Even though Bork had been a law professor at Yale and had served with distinction as a judge on the U.S. Court of Appeals for the District of Columbia, four members of an American Bar Association review panel had the audacity to rate him "not qualified" to serve on the Supreme Court.

What they really meant is that they feared Bork's intellectual power and commitment to an originalist interpretation of the Constitution.

Left's Desperation

The liberal elite are desperate to keep the Supreme Court on their side to advance liberal policy priorities that lack the popular support to win approval from state legislatures or Congress. It was not elected lawmakers who expelled God from the public square, conferred due process rights on al Qaeda terrorists and forced states to educate illegal aliens. It was unelected justices on the Supreme Court. For decades, this is the way the American left has won its most important political battles-not at the ballot box, but in court.

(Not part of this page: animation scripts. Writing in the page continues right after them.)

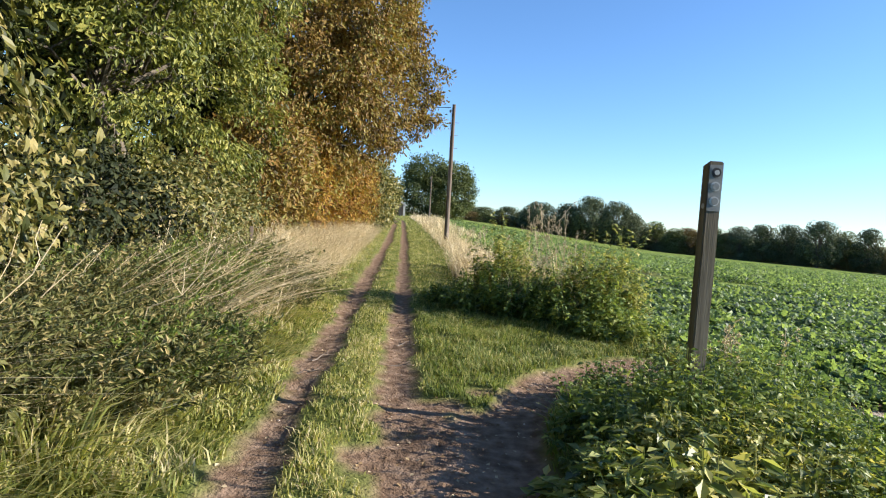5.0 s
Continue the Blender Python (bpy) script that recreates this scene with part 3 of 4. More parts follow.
    # trees added to close the gaps behind the hedge, shade painted into their leaves
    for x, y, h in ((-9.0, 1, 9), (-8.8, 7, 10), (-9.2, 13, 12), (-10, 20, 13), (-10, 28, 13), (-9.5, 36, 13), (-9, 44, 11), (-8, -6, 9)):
        tree("hedgerow_tree", x, y, [(0, 0, h * 0.3, 2.6, 4.4, h * 0.34), (0, 0, h * 0.68, 2.8, 4.2, h * 0.36)], "added backing tree behind the hedge, leaves near-black in place of shade", SHADELEAF, 260, 22, 0.5,
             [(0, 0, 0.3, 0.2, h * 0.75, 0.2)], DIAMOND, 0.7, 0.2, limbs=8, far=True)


hedge()


def bare_shrub():
    """Leafless tangle with a lichened leaning bough."""
    x, y = -3.9, 5.9
    z0 = float(land(x, y)) - 0.05
    ob = base("bare_shrub", x, y, z0, "leafless grey elder tangle with a lichen-crusted bough", "shrub")
    g = Geo()
    tube(g, [(-0.1, -0.6, 0), (0.1, -0.4, 0.75), (0.25, -0.15, 1.5), (0.5, 0.12, 2.1), (0.62, 0.16, 2.3), (0.82, 0.2, 2.5)], [0.08, 0.075, 0.07, 0.062, 0.052, 0.05], 8)
    tube(g, [(0.8, 0.2, 2.48), (1.0, 0.4, 2.58), (1.15, 0.7, 2.78), (1.32, 0.9, 2.95), (1.45, 1.15, 3.35)], [0.045, 0.04, 0.036, 0.03, 0.02], 7)
    tube(g, [(0.78, 0.2, 2.46), (0.93, 0.2, 2.7), (0.82, 0.18, 2.9), (0.7, 0.2, 3.05), (0.78, 0.22, 3.4)], [0.045, 0.035, 0.03, 0.024, 0.018], 7)
    g.make("bough", LICHEN, ob, "yellow lichen on grey bark", True)
    g = Geo()
    for i in range(310):
        a = np.array([rng.uniform(-1.4, 0.5), rng.uniform(-3.0, 2.2), rng.uniform(0.0, 1.6) if i % 2 else rng.uniform(1, 4.8)])
        w = balls(1)[0] * np.array([0.8, 1.0, 0.7]) + np.array([0.4, 0, 0.25])
        ln = rng.uniform(0.6, 1.7)
        e = a + w * ln
        l = bent(a, e, 0.3, 5)
        r = rng.uniform(0.005, 0.014)
        tube(g, l, np.linspace(r, r * 0.3, 5), 4)
        for j in range(5):
            s = l[rng.integers(1, 5)]
            tube(g, bent(s, s + (w + balls(1)[0] * 0.9) * ln * rng.uniform(0.2, 0.45), 0.3, 4), np.linspace(r * 0.55, r * 0.2, 4), 3)
    tagged(g.make("twig_tangle", TWIG, ob), kind="stuff")
    n = 420
    p = np.stack([rng.uniform(-0.9, 0.9, n), rng.uniform(-2.6, 2.2, n), rng.uniform(0.2, 3.9, n)], -1)
    g = Geo()
    leaves(g, OVAL, p, balls(n) - np.array([0, 0, 0.5]), balls(n) + np.array([0.5, 0, 0.5]), 0.08 * (0.6 + 0.7 * rng.random(n)))
    tagged(g.make("leaves", OLIVE, ob, "few withered olive leaves"), kind="stuff")
    return ob


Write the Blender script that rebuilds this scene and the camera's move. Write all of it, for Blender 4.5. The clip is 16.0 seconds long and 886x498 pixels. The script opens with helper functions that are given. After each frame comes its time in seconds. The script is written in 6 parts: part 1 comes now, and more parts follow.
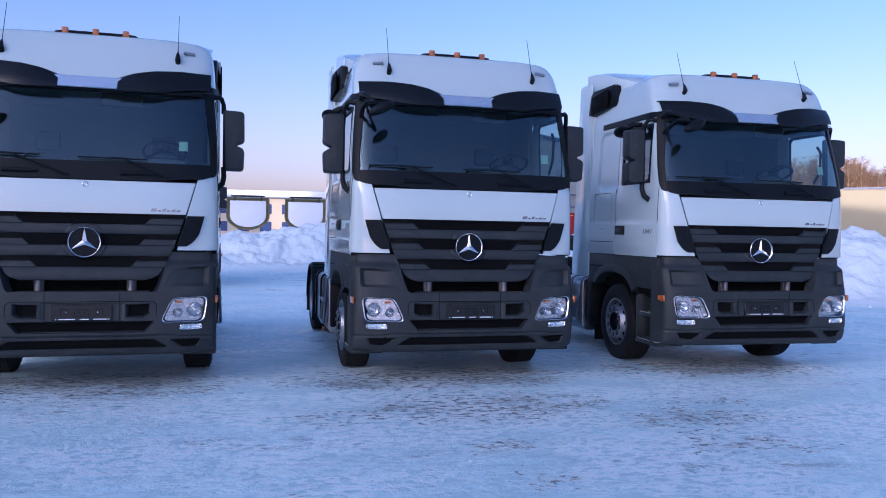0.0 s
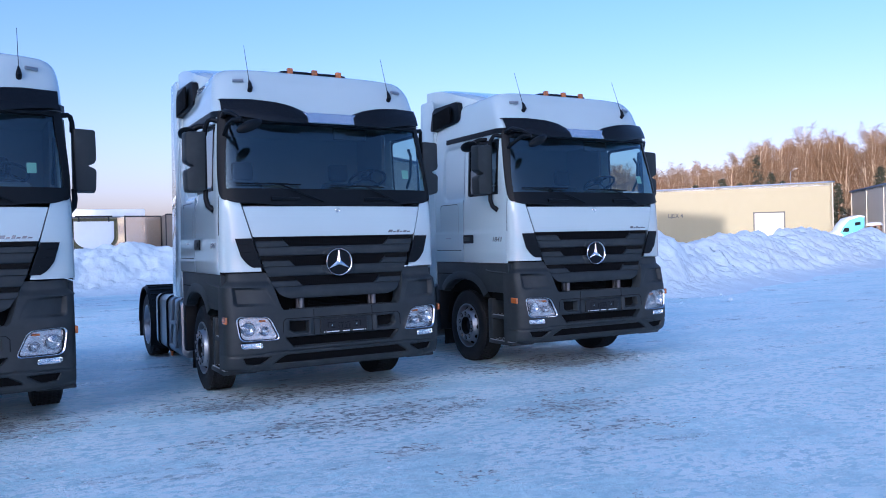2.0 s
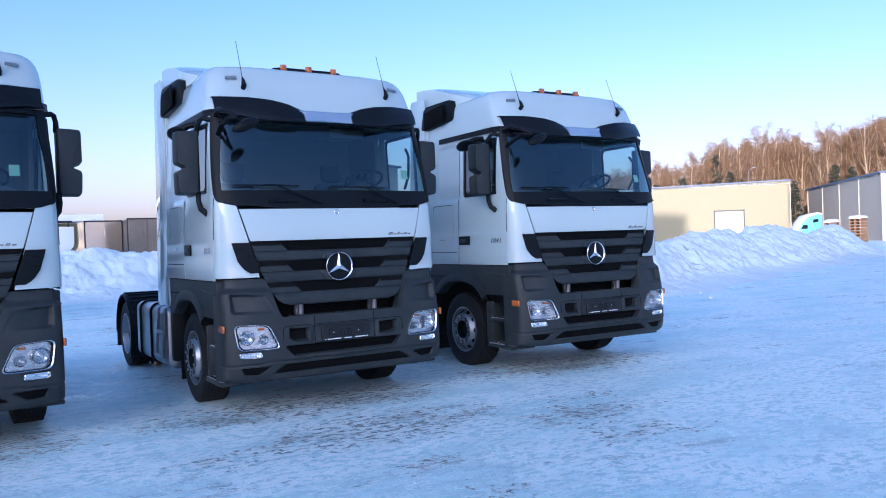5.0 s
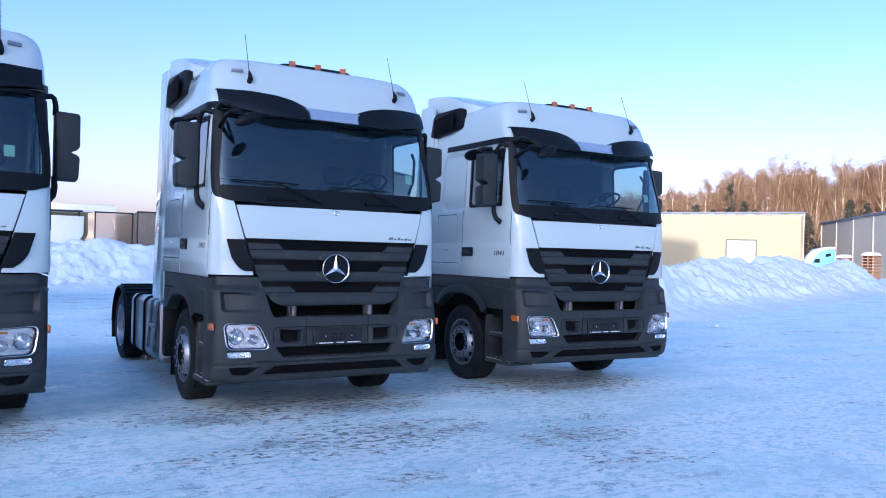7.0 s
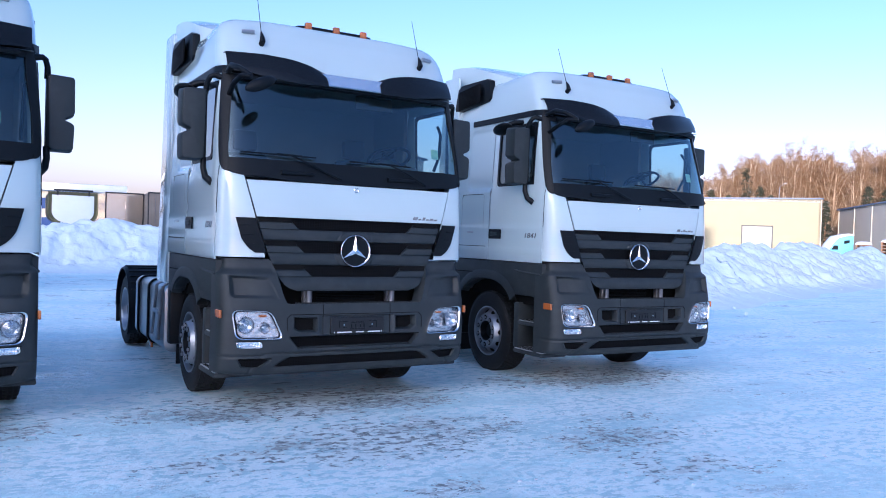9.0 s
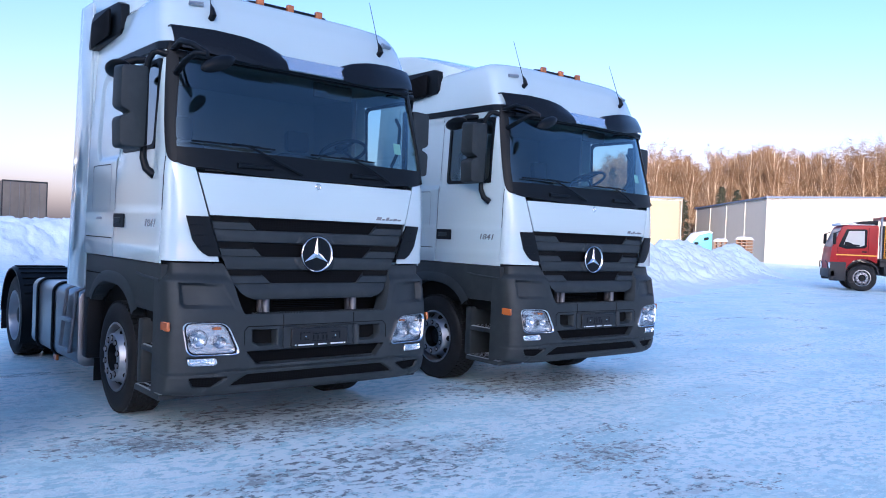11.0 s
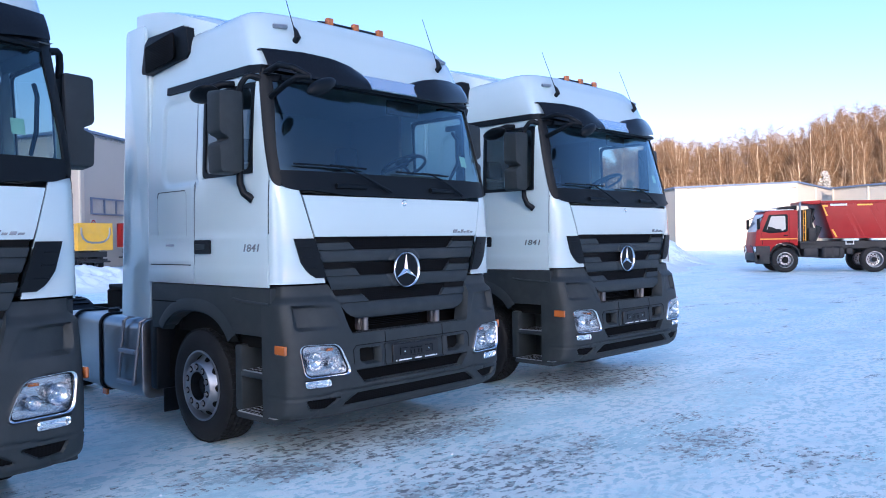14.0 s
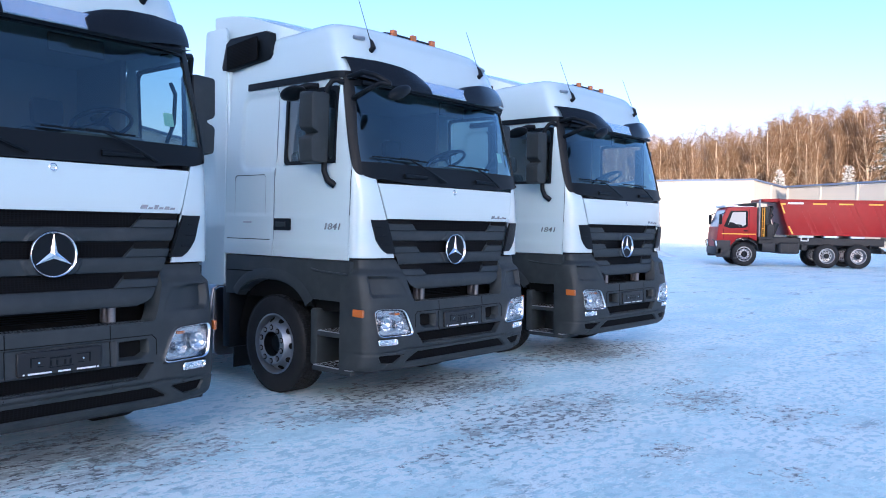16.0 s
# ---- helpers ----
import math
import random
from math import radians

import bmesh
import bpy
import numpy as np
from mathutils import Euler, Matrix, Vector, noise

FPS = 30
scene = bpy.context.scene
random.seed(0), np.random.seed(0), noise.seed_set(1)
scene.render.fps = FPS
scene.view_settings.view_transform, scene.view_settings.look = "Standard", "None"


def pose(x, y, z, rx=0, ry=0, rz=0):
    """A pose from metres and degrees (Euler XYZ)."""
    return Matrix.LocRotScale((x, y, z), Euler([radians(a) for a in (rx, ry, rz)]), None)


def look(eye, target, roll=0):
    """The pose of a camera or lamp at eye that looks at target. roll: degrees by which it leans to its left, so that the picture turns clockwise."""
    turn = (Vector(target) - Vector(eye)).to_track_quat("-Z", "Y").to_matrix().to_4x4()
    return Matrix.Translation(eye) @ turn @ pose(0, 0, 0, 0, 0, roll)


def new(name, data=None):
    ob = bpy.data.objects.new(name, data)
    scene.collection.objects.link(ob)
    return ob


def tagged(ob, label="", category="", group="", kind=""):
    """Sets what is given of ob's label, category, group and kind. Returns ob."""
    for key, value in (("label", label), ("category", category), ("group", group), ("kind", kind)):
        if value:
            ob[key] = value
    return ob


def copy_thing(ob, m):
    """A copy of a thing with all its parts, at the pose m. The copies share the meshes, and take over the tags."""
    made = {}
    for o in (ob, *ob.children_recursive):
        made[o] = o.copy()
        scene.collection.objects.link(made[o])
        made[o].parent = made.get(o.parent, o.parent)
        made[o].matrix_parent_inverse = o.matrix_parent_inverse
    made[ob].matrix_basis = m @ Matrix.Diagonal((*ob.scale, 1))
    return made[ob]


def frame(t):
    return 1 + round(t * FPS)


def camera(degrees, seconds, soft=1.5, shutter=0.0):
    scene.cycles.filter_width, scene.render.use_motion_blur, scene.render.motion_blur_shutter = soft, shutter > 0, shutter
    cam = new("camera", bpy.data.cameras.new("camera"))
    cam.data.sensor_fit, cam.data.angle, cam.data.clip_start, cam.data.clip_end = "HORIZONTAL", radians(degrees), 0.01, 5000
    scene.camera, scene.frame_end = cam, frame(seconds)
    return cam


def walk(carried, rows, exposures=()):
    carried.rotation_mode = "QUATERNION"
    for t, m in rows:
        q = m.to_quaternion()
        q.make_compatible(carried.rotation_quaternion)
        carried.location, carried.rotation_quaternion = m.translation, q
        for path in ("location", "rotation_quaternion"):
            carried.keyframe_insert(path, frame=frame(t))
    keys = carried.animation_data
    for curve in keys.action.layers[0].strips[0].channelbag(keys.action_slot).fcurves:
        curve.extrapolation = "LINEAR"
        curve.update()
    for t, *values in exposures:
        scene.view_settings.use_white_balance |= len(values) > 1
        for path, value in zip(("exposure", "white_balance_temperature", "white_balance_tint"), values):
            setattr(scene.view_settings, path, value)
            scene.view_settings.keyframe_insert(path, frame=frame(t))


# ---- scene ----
cam = camera(58.5, 16.0, soft=1.0)
PATH = [
    (0, (0.199, 0.036, 1.606), (0.634, 1.988, 1.559), 1.0),
    (0.5, (0.022, 0.051, 1.585), (0.547, 1.979, 1.52), 1.4),
    (1, (-0.148, 0.095, 1.616), (0.563, 1.963, 1.573), -0.4),
    (1.5, (-0.422, 0.07, 1.617), (0.428, 1.88, 1.604), -0.9),
    (2, (-0.646, 0.06, 1.636), (0.274, 1.835, 1.615), -1.3),
    (2.5, (-0.711, 0.086, 1.632), (0.287, 1.819, 1.609), -0.8),
    (3, (-0.727, 0.149, 1.619), (0.262, 1.887, 1.567), -0.4),
    (3.5, (-0.705, 0.287, 1.611), (0.252, 2.044, 1.57), -1.4),
    (4, (-0.726, 0.393, 1.622), (0.274, 2.123, 1.526), -0.1),
    (4.5, (-0.819, 0.487, 1.637), (0.141, 2.239, 1.552), -0.7),
    (5, (-0.898, 0.53, 1.654), (0.106, 2.259, 1.634), -2.0),
    (5.2, (-0.906, 0.532, 1.656), (0.106, 2.257, 1.666), -1.7),
    (7.3, (-0.673, 0.722, 1.607), (0.311, 2.464, 1.607), 1.7),
    (7.5, (-0.652, 0.796, 1.599), (0.335, 2.535, 1.588), 1.8),
    (8, (-0.636, 0.999, 1.59), (0.307, 2.762, 1.554), 1.2),
    (8.5, (-0.562, 1.192, 1.597), (0.378, 2.957, 1.548), 0.8),
    (9, (-0.511, 1.372, 1.593), (0.449, 3.126, 1.562), 1.9),
    (9.5, (-0.62, 1.6, 1.599), (0.369, 3.338, 1.578), 2.0),
    (10, (-0.744, 1.809, 1.616), (0.308, 3.509, 1.592), -0.1),
    (10.2, (-0.77, 1.904, 1.614), (0.324, 3.578, 1.587), 0.5),
    (12.3, (-1.313, 2.987, 1.693), (-0.007, 4.501, 1.665), 1.7),
    (12.5, (-1.362, 3.056, 1.695), (-0.067, 4.58, 1.683), 1.3),
    (13, (-1.603, 3.222, 1.69), (-0.255, 4.699, 1.716), 0.3),
    (13.5, (-1.885, 3.284, 1.696), (-0.515, 4.742, 1.715), 0.3),
    (14, (-2.184, 3.195, 1.68), (-0.783, 4.621, 1.657), -0.8),
    (14.5, (-2.539, 3.139, 1.688), (-1.057, 4.483, 1.689), -0.7),
    (15, (-2.91, 3.138, 1.669), (-1.373, 4.417, 1.639), -1.3),
    (15.5, (-3.269, 3.012, 1.649), (-1.758, 4.321, 1.591), 0.3),
    (16, (-3.587, 2.976, 1.672), (-2.113, 4.327, 1.611), 1.1),
]
walk(cam, [(t, look(eye, target, roll)) for t, eye, target, roll in PATH], exposures=[(0, 0.33, 4840, 28), (1.5, 0.39, 4680, 20), (3, 0.53, 4690, 17), (4, 0.56, 4690, 17), (5.2, 0.60, 4710, 17), (8, 0.77, 4800, 18), (13, 0.83, 4920, 16), (16, 0.90, 4970, 14)])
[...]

Because this is so, the liberal establishment will do whatever it can to stop the confirmation of originalist justices. If it cannot stop the confirmation, it will attempt to seduce the justice into its own ranks once he is sitting on the court. As I wrote in Men in Black, President Nixon clearly understood this when he was trying to decide whether to nominate Harry Blackmun to replace Justice Abe Portas after the Senate had rejected Nixon's first two choices for that vacancy.

Blackmun later recalled that Nixon asked him, "What kind of woman is Mrs. Blackmun?" When Blackmun wondered what this question was getting at, Nixon said, "She will be wooed by the Georgetown crowd. Can she withstand that kind of wooing?"

Blackmun contended she could. But. later, when Blackmun was contemplating whether the Constitution protected a right to privacy that encompassed a right to abortion. Mrs. Blackmun turned out to he the best-placed lobbyist for the pro-abortion movement. As Bob Woodward and Scott Armstrong revealed in The Brethren, the justice's wife told one of Blackmun's pro-abortion clerks: "You and I are working on the same thing. Me at home and you at work."